Although searching for the formats mostly yields copies of the same text on different websites


i remember an article, maybe on arstechnica maybe a decade ago about a group of enthusiasts who had found some old satellite computer at a home. they looked it up and found it belonged to some old satellite nasa had forgotten about so they asked for permission to try to contact it and eventually they did get it to run a booster after decades. Don't know what it was but this sounds like that somewhat


You're thinking of the ISEE-3 reboot project: https://en.wikipedia.org/wiki/International_Cometary_Explore...



oh sweet. this is nice. yeah

https://arstechnica.com/science/2014/05/nasa-hands-space-ent...

this is probably the exact one. well not quite a decade but it is close


>> At the beginning the output is around zero because the loops haven’t locked yet.

They could run the PLL on the signal backwards. This would provide lock at the beginning. Combining that phase measurement with the forward one might also reduce phase error in general.


Cool! It even show the bits! Now, what do they mean? What are the fields? What science/instrument data was gathered?


"Other than finding a few binary counters and observing the general structure of the frames, I haven’t been able to figure out the meaning of any of this data."

Feels a bit like failing to communicate with an alien race.


This made me sad after the obscene amount of work put into decoding the radio signal into a binary format.

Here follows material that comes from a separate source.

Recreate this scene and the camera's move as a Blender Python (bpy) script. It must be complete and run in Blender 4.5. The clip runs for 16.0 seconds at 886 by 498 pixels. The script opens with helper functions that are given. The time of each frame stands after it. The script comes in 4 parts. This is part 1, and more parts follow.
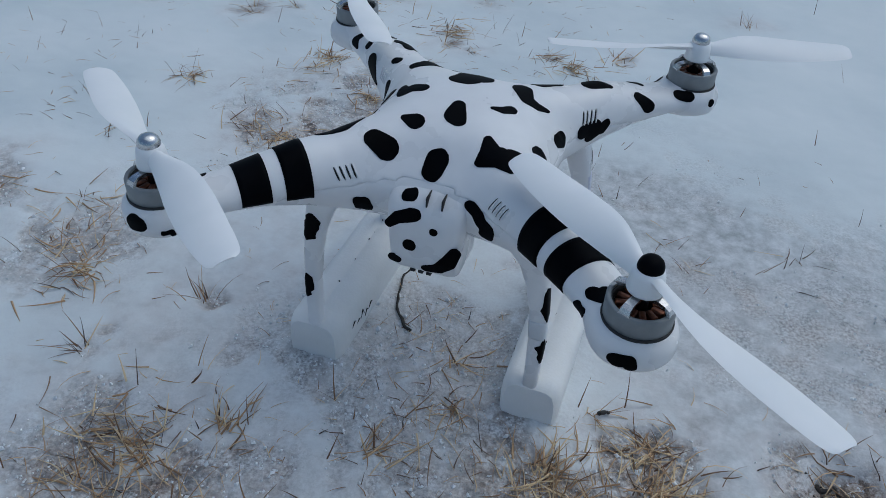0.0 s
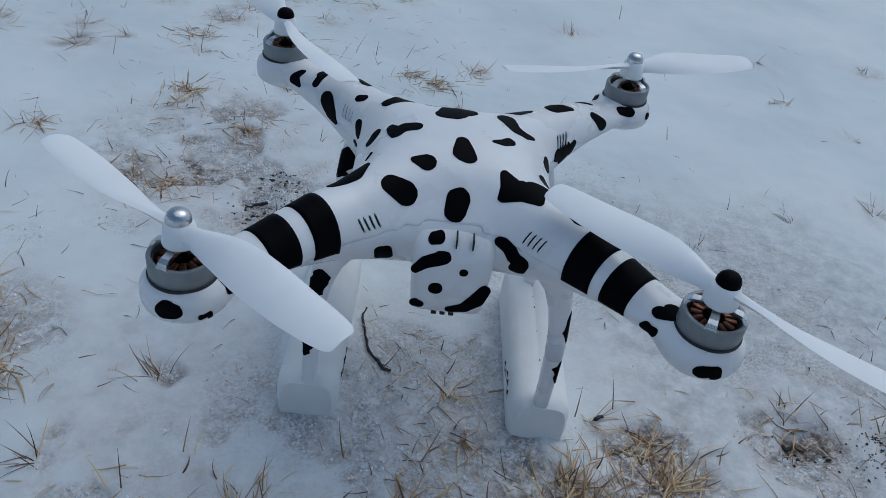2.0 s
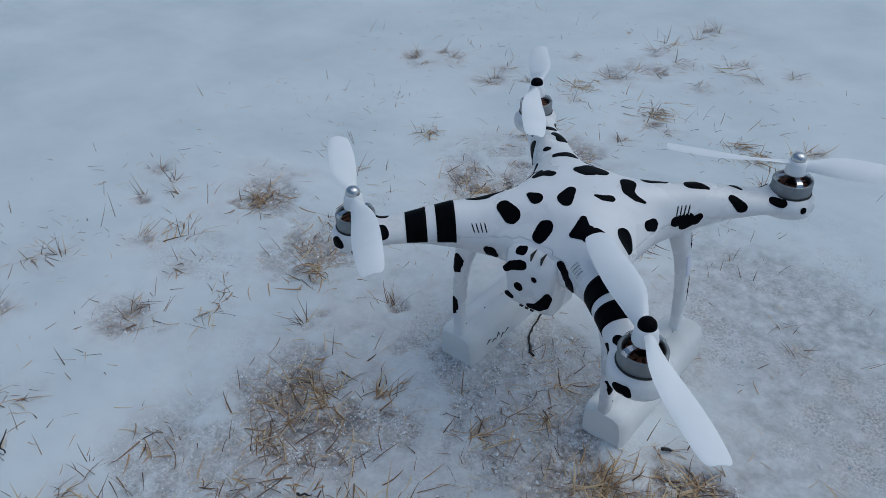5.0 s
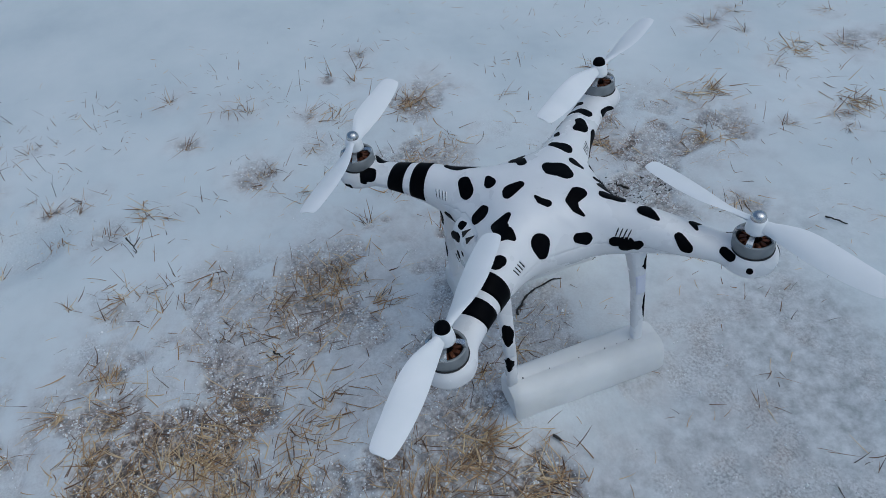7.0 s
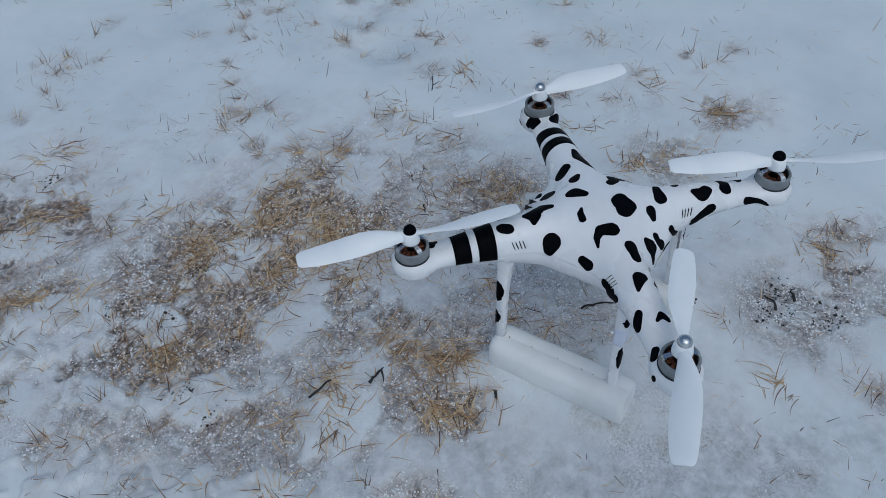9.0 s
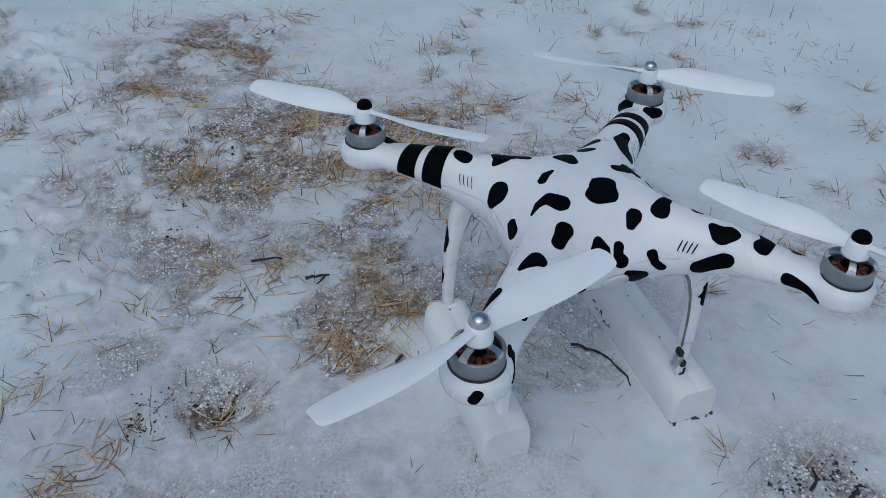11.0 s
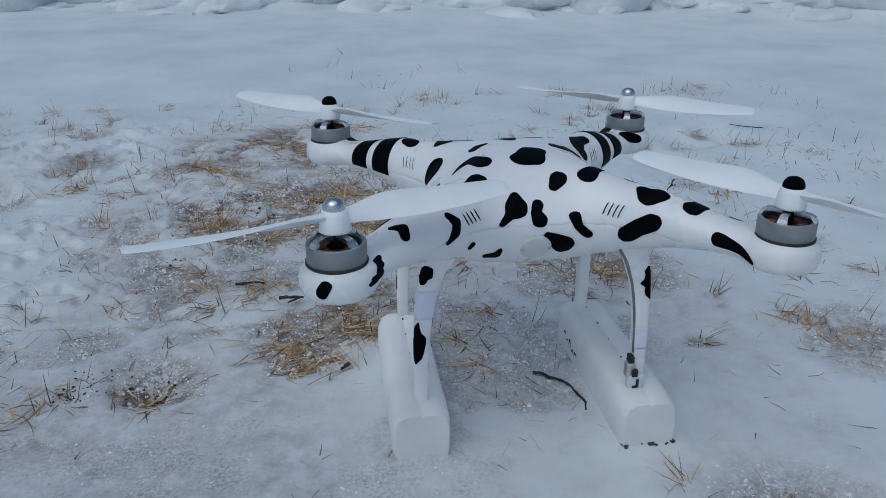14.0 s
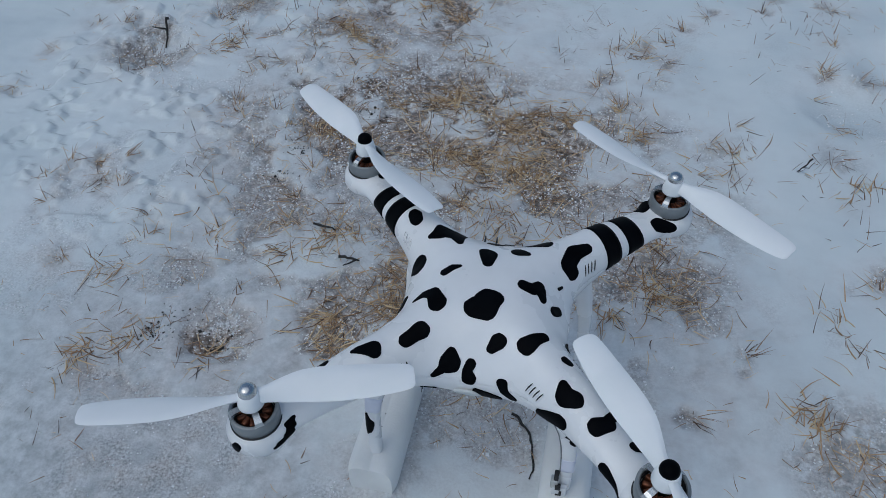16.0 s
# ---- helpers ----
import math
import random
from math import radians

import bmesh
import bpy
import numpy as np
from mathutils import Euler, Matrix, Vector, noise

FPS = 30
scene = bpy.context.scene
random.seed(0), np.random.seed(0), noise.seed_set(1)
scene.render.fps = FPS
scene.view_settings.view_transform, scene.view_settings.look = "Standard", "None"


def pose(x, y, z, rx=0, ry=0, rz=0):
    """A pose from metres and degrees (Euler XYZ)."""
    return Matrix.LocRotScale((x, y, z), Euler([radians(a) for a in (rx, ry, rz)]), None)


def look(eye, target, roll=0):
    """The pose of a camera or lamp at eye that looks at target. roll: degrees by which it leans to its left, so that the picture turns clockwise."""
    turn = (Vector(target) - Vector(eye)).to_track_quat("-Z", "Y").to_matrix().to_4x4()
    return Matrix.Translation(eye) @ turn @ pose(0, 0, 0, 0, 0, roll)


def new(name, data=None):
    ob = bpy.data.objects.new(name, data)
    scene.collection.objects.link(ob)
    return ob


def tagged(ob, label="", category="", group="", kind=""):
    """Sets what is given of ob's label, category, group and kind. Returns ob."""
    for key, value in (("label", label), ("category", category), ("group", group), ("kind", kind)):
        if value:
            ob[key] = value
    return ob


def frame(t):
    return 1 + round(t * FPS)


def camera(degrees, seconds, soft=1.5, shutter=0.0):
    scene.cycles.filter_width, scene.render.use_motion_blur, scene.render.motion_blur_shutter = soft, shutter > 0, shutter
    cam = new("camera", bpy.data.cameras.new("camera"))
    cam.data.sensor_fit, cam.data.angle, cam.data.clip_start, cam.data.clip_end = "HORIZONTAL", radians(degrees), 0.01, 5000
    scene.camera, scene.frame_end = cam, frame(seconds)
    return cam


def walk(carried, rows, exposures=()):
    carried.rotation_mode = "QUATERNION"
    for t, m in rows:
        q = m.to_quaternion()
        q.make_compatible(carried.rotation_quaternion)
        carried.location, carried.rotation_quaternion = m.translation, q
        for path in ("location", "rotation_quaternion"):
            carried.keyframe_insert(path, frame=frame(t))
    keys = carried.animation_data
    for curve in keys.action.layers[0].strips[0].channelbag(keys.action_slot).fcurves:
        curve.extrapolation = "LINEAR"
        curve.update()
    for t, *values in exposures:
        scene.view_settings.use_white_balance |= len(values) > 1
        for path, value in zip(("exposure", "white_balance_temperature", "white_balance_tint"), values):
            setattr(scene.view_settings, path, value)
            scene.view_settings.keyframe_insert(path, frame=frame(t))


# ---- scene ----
cam = camera(59.8, 16.0, soft=0.65)
PATH = [
    (0, (0.113, -0.392, 0.394), (-0.341, 1.113, -0.843), 4.3),
    (0.3, (0.094, -0.396, 0.396), (-0.147, 0.780, -0.504), 4.8),
    (0.5, (0.078, -0.4, 0.396), (-0.168, 1.185, -0.799), 5.6),
    (0.8, (0.049, -0.404, 0.396), (-0.101, 0.797, -0.489), 6.5),
    (1, (0.037, -0.409, 0.397), (-0.156, 1.19, -0.789), 6.2),
    (1.3, (0.014, -0.408, 0.398), (-0.057, 0.793, -0.498), 7.9),
    (1.5, (0.002, -0.41, 0.398), (-0.052, 1.21, -0.775), 7.6),
    (1.8, (-0.018, -0.403, 0.394), (0.045, 0.812, -0.484), 9.6),
    (2, (-0.027, -0.401, 0.393), (0.089, 1.216, -0.779), 9.4),
    (2.3, (-0.048, -0.393, 0.393), (0.120, 0.816, -0.480), 10.0),
    (2.5, (-0.063, -0.393, 0.393), (0.232, 1.225, -0.743), 10.3),
    (2.8, (-0.077, -0.397, 0.401), (0.154, 0.808, -0.462), 8.8),
    (3, (-0.068, -0.409, 0.407), (0.183, 1.199, -0.756), 8.1),
    (3.3, (-0.029, -0.413, 0.424), (0.125, 0.801, -0.444), 5.7),
    (3.5, (-0.007, -0.421, 0.427), (0.129, 1.213, -0.719), 5.3),
    (3.7, (0.012, -0.429, 0.432), (-0.083, 0.786, -0.443), 5.2),
    (4, (0.078, -0.447, 0.443), (-0.441, 1.08, -0.74), 1.0),
    (4.3, (0.136, -0.453, 0.456), (-0.348, 0.631, -0.460), 0.1),
    (4.5, (0.172, -0.464, 0.464), (-0.598, 0.938, -0.736), -0.3),
    (4.7, (0.212, -0.469, 0.478), (-0.693, 0.873, -0.697), -0.8),
    (6.8, (0.406, -0.23, 0.574), (-0.963, 0.217, -0.814), -6.9),
    (7, (0.455, -0.198, 0.596), (-0.94, 0.149, -0.795), -7.8),
    (7.3, (0.500, -0.158, 0.643), (-0.518, 0.039, -0.440), -3.4),
    (7.5, (0.495, -0.118, 0.655), (-0.862, 0.088, -0.799), -1.9),
    (7.8, (0.465, -0.070, 0.624), (-0.533, -0.031, -0.495), -0.0),
    (8, (0.452, -0.024, 0.632), (-0.829, -0.137, -0.9), -2.3),
    (8.3, (0.440, 0.009, 0.635), (-0.507, -0.160, -0.516), -0.8),
    (8.5, (0.452, 0.05, 0.633), (-0.824, -0.347, -0.856), -1.2),
    (8.8, (0.479, 0.120, 0.641), (-0.419, -0.389, -0.447), -2.1),
    (9, (0.498, 0.175, 0.669), (-0.628, -0.621, -0.779), -4.2),
    (9.3, (0.479, 0.238, 0.723), (-0.293, -0.434, -0.374), -3.6),
    (9.5, (0.452, 0.262, 0.702), (-0.544, -0.699, -0.742), -2.2),
    (9.7, (0.412, 0.286, 0.666), (-0.436, -0.756, -0.815), -3.4),
    (11.8, (0.18, 0.429, 0.444), (-0.215, -1.231, -0.6), 0.3),
    (12, (0.167, 0.443, 0.451), (-0.209, -1.255, -0.536), -1.1),
    (12.3, (0.155, 0.474, 0.420), (-0.109, -0.809, -0.311), -0.9),
    (12.5, (0.147, 0.484, 0.399), (-0.188, -1.279, -0.485), -1.5),
    (12.7, (0.131, 0.486, 0.381), (-0.085, -0.866, -0.231), -1.8),
    (13, (0.121, 0.498, 0.37), (-0.176, -1.294, -0.467), -1.1),
    (13.3, (0.109, 0.503, 0.337), (-0.090, -0.870, -0.234), -1.0),
    (13.5, (0.112, 0.501, 0.323), (-0.148, -1.323, -0.456), -1.0),
    (13.7, (0.112, 0.492, 0.312), (-0.068, -0.880, -0.266), -1.2),
    (14, (0.121, 0.488, 0.335), (-0.138, -1.321, -0.478), -0.4),
    (14.3, (0.113, 0.510, 0.398), (-0.051, -0.848, -0.217), -1.3),
    (14.5, (0.114, 0.532, 0.437), (-0.113, -1.264, -0.414), -0.1),
    (14.7, (0.111, 0.541, 0.467), (-0.008, -0.776, -0.242), -2.0),
    (15, (0.104, 0.528, 0.483), (0.005, -1.215, -0.493), -0.9),
    (15.2, (0.062, 0.481, 0.497), (0.081, -0.795, -0.290), -4.4),
    (15.5, (0.021, 0.405, 0.547), (0.211, -1.09, -0.768), -7.1),
    (15.8, (-0.042, 0.355, 0.573), (0.184, -0.669, -0.500), -5.7),
    (16, (-0.058, 0.342, 0.59), (0.283, -0.979, -0.872), -2.7),
]
walk(cam, [(t, look(eye, target, roll)) for t, eye, target, roll in PATH], [(0, -0.19, 5700, 0), (9.7, -0.19, 5700, 0), (12, -0.22, 5700, 0), (14.5, -0.25, 5700, 0), (15.5, -0.27, 5700, 0), (16, -0.27, 5700, 0)])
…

Is this because the specs for the data aren't published? But wait, NASA is a public body, so these specs should be out there. Or is it because the spec is lost to time?


We are still getting science data from both Voyagers. So somebody somewhere has code to decode the bits.


Is it hard to ask NASA people how to decode these bits?


Asking shouldn't be hard. (And I would start at the DSN people at JPL). But the answer might be "well, we have that binary. I think it was written in $deadlanguage. But I have never seen the source, don't know who wrote it and I don't know how the decode works". Or they might have a binder full of documentation on paper. Who knows.


Given what I know about the JPL's engineering process, they probably have a binder full of a few hundred pages of documentation archived somewhere.